How Democracy Made Central Banking Possible

It is slowly dawning upon the people of the West that central banking cartels have been draining away their wealth. What they haven’t yet understood is that these money cartels were only made possible by what we call democracy.

Given that democracy is almost a sacred dogma these days, it’s understandable that people have been slow in grasping this fact. Nonetheless, central banking, and giant banks in general, were impossible until democracy was instituted in the West.

Here’s why:

Prior to democracy, loans were undertaken by monarchs, who were personally responsible for their loans. As Meir Kohn of the economics department at Dartmouth University writes:

The debt of a territorial government was essentially the personal debt of the prince: if he died, his successor had no obligation to honor it; if he defaulted, there was no recourse against him in his own courts.

Sometimes princes paid their loans, and sometimes they didn’t.
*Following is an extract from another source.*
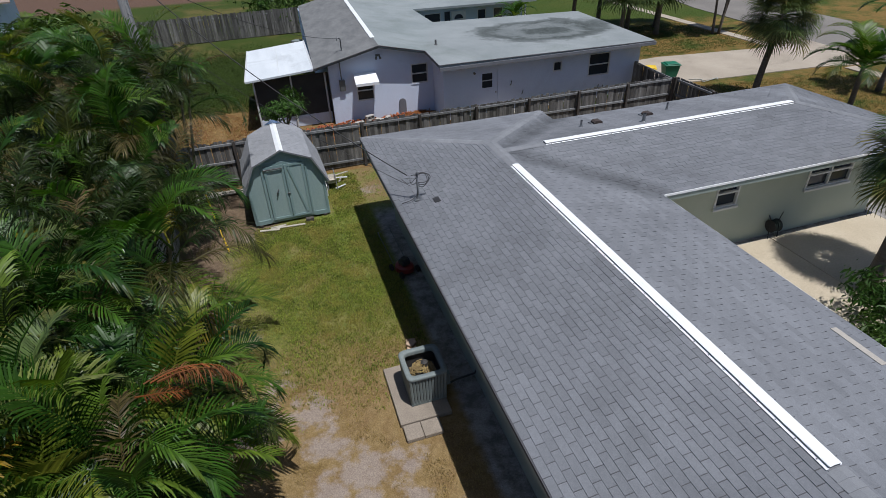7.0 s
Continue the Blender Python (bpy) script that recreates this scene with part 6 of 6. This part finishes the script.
while k < 9000:
    x, y = rl.uniform(-6.0, 6.0), rl.uniform(21.5, 30.0)
    if (x > 0.9 and y > 26.4) or (x > -2.4 and y > 26.8) or noise.noise(Vector((x * 0.8, y * 0.8, 9))) < rl.uniform(-0.5, 0.35):
        continue
    k += 1
    a, s, z = rl.uniform(0, 6.28), rl.uniform(0.012, 0.036), rl.uniform(0.0, 0.015)
    c, d = math.cos(a) * s, math.sin(a) * s
    g.raw([(x - c, y - d, z), (x + d * 0.4, y - c * 0.4, z + 0.012), (x + c, y + d, z + rl.uniform(0, 0.03)), (x - d * 0.4, y + c * 0.4, z + 0.006)], [(0, 1, 2, 3)])
single("dry_leaves", g, DRY_LEAF, "fallen orange-brown leaves behind the fence", "dry leaves", "", "stuff")


# ---- driveway, road and patios ----
single("driveway", Geo().slab([(17.6, 25.6, 0.03), (19.6, 25.1, 0.03), (27.4, 24.6, 0.03), (31.4, 23.6, 0.03), (32.0, 30.6, 0.03), (27.6, 29.1, 0.03), (21.0, 30.0, 0.03), (16.2, 29.6, 0.03)], 0.08), DRIVE, "pale concrete driveway beside the house", "driveway", "", "structure")
single("road", Geo().slab([(29.5, -20, 0.012), (37.5, -20, 0.012), (38.6, 27.5, 0.012), (39.4, 37.9, 0.012), (43, 42, 0.012), (60, 52, 0.012), (58, 62, 0.012), (40, 55, 0.012), (34.6, 48, 0.012), (33.1, 41.8, 0.012), (32.5, 34.4, 0.012), (31.2, 24.5, 0.012)], 0.06), ROAD, "pale asphalt road past the driveways", "road", "", "structure")
for y0, y1 in ((-20, 23.9), (29.6, 48)):
    single("pavement", Geo().box(28.55, 29.3, y0, y1, -0.04, 0.022), DRIVE, "narrow concrete pavement through the verge", "pavement", "", "structure")
single("driveway", Geo().slab([(44.0, 43.8, 0.02), (56, 37.4, 0.02), (60, 41, 0.02), (47, 48, 0.02)], 0.06), DRIVE, "pale concrete driveway across the road", "driveway", "", "structure")
PATIO = mat("cream_patio_concrete", (0.430, 0.368, 0.270), (0.500, 0.436, 0.328), 0.6, 25, 0.9, 0.3, 0.004, grain=0.10, stain=(0.36, 0.30, 0.215))
for x0, x1 in ((6.25, 11.50), (11.52, 15.5)):
    single("patio", Geo().box(x0, x1, 5.2, 11.62, -0.03, 0.05, 0.006), PATIO, "cream concrete patio slab behind the house", "patio", "", "structure")

build_shingles(roof)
For example, the Peruzzi were a leading Florentine banking house in the 14th century. At one point, they lent Edward III of England 400,000 gold florins, which, for a variety of reasons, was never repaid. This led to the collapse of the Peruzzi Bank in 1343.

Deals were quickly made when a prince died, of course, but the bankers had a weak position. They had to negotiate the balances and promise to make more loans in the future.

On top of that, many rulers simply refused to pay loans they had taken. Probably the most prolific deadbeat was King Philip II of Spain. He refused to pay back his loans at least a dozen times.

Because of this, banks were seriously limited. They developed techniques of dealing with sovereign defaults, but central banking as we know it was more or less impossible. Bankers didn’t dare make the kinds of loans they do now.

Democracy, however, solved that problem for them. Under democracy, loans are not debited to an individual, but to the nation as a whole. All the citizens, and their children, become responsible for repaying the loan.